[SET TASK]:
What is to be transcribed is the run of lines opening with the one that has "turn = (Vector(target)" and closing with the one that has "return 1 + round(t * FPS)", and only that run, exactly.

[GIVEN MATERIAL]:

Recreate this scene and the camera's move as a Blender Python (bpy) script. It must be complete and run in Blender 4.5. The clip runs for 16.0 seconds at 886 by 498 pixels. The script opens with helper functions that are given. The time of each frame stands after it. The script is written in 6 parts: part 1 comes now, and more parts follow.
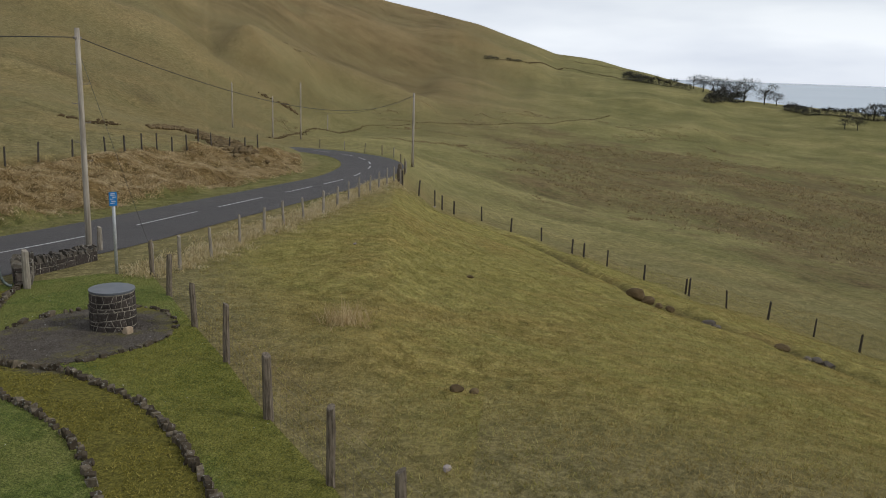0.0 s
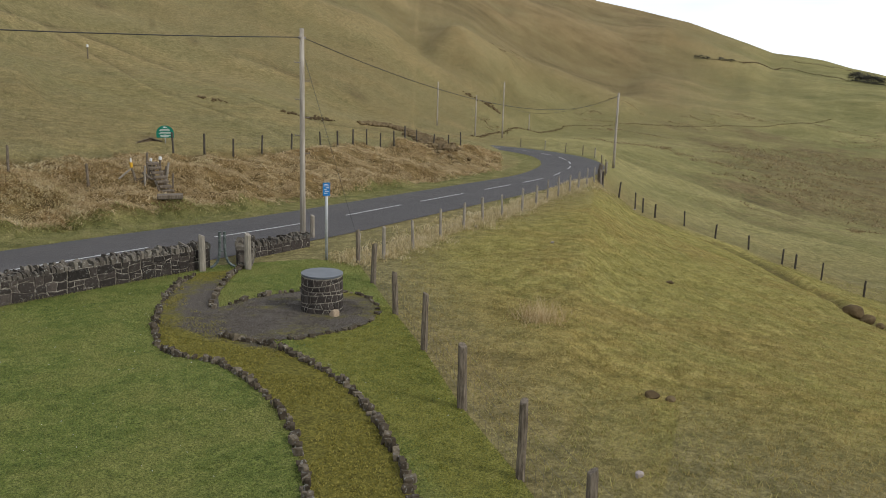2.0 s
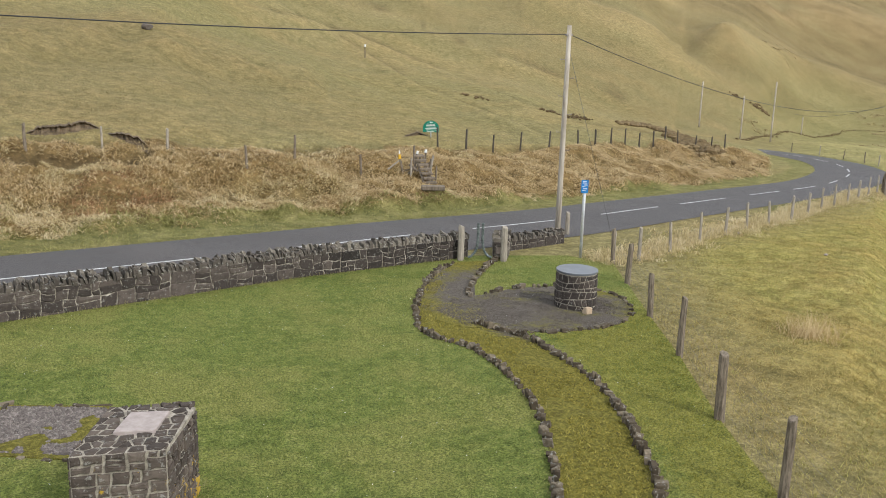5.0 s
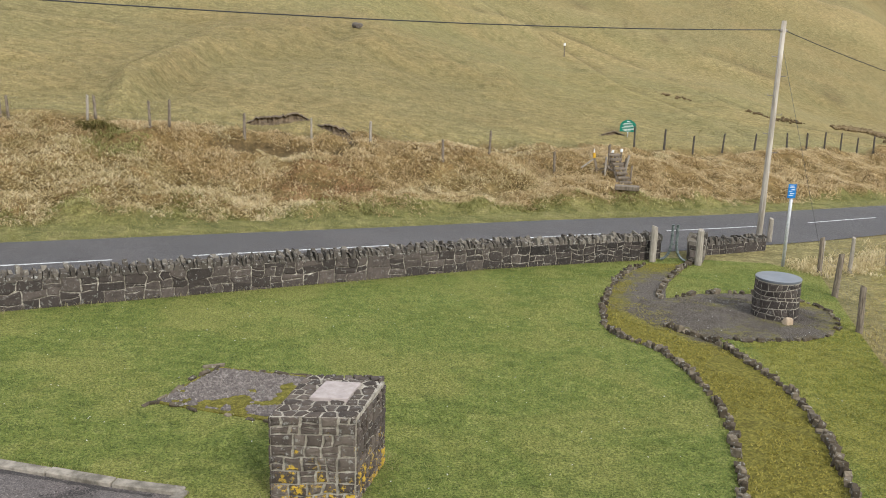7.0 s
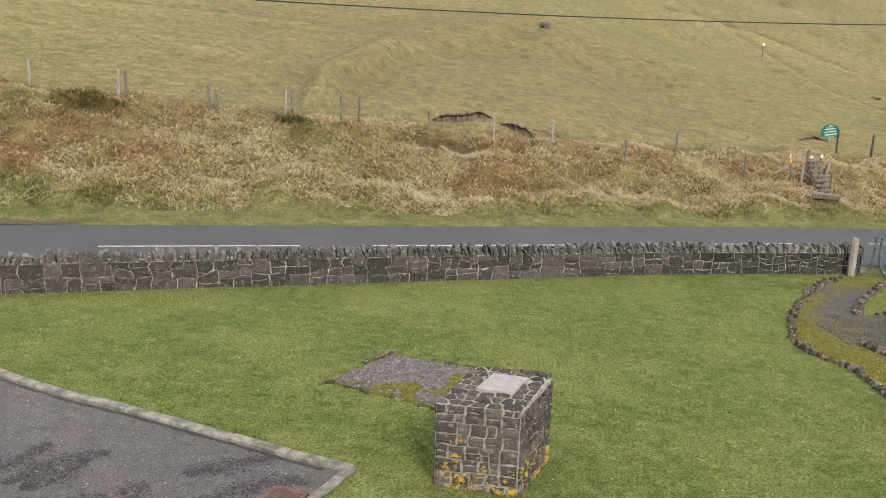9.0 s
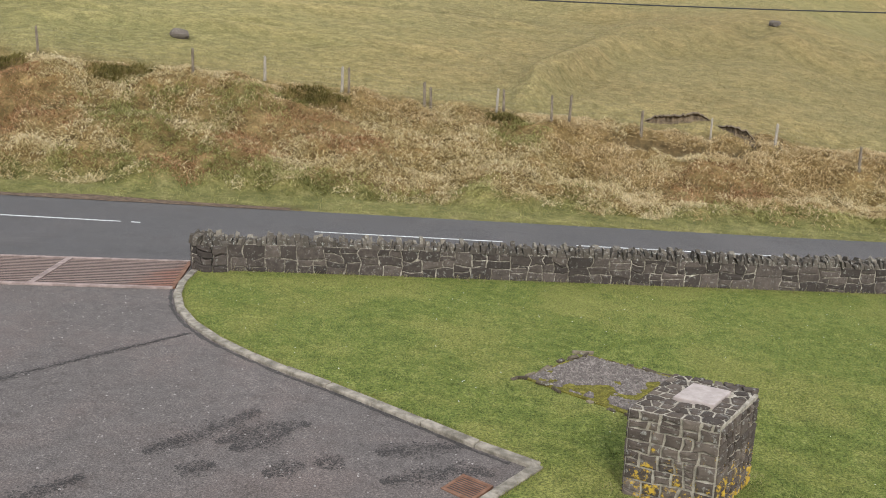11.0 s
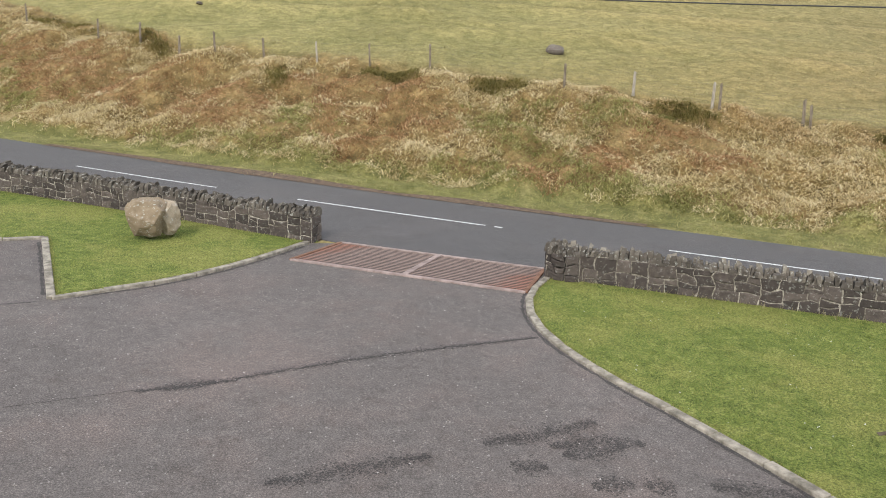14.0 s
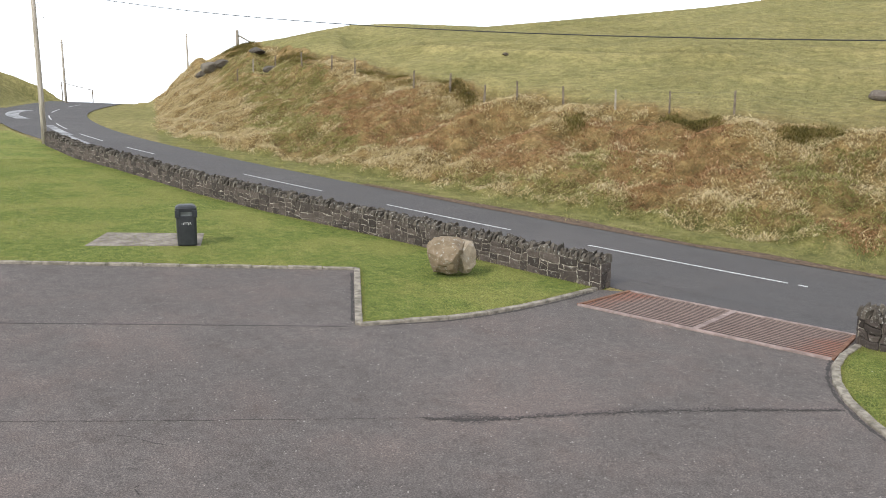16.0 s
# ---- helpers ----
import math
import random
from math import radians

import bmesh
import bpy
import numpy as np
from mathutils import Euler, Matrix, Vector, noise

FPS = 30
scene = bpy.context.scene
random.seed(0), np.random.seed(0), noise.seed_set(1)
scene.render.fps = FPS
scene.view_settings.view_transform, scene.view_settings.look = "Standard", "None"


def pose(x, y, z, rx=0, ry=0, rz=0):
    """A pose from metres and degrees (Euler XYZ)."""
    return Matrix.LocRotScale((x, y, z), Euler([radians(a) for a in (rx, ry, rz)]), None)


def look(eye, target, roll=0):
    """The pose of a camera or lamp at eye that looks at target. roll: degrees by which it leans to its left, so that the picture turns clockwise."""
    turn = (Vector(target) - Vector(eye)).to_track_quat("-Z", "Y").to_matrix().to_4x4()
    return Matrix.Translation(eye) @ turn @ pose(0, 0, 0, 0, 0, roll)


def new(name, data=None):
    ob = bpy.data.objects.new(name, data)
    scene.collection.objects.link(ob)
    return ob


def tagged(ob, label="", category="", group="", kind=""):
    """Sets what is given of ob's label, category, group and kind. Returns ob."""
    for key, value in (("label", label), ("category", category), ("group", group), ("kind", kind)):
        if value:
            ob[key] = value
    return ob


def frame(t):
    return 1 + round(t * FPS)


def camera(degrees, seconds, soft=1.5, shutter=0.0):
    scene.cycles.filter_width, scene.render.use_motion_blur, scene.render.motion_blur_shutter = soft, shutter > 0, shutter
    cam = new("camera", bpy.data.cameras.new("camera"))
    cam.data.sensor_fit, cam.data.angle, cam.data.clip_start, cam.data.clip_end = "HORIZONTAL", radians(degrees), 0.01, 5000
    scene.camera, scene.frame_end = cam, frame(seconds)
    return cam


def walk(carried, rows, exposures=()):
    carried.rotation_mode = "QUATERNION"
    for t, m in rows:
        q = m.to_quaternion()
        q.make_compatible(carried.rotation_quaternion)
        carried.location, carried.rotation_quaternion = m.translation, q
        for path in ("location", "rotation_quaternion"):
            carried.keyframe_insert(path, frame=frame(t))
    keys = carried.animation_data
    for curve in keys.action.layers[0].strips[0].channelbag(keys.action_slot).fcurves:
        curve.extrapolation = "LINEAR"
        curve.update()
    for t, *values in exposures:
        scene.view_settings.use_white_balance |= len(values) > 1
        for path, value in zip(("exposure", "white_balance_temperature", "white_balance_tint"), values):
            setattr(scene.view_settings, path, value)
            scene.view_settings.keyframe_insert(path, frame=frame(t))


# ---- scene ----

[REPLY TO THE TASK]:
    turn = (Vector(target) - Vector(eye)).to_track_quat("-Z", "Y").to_matrix().to_4x4()
    return Matrix.Translation(eye) @ turn @ pose(0, 0, 0, 0, 0, roll)


def new(name, data=None):
    ob = bpy.data.objects.new(name, data)
    scene.collection.objects.link(ob)
    return ob


def tagged(ob, label="", category="", group="", kind=""):
    """Sets what is given of ob's label, category, group and kind. Returns ob."""
    for key, value in (("label", label), ("category", category), ("group", group), ("kind", kind)):
        if value:
            ob[key] = value
    return ob


def frame(t):
    return 1 + round(t * FPS)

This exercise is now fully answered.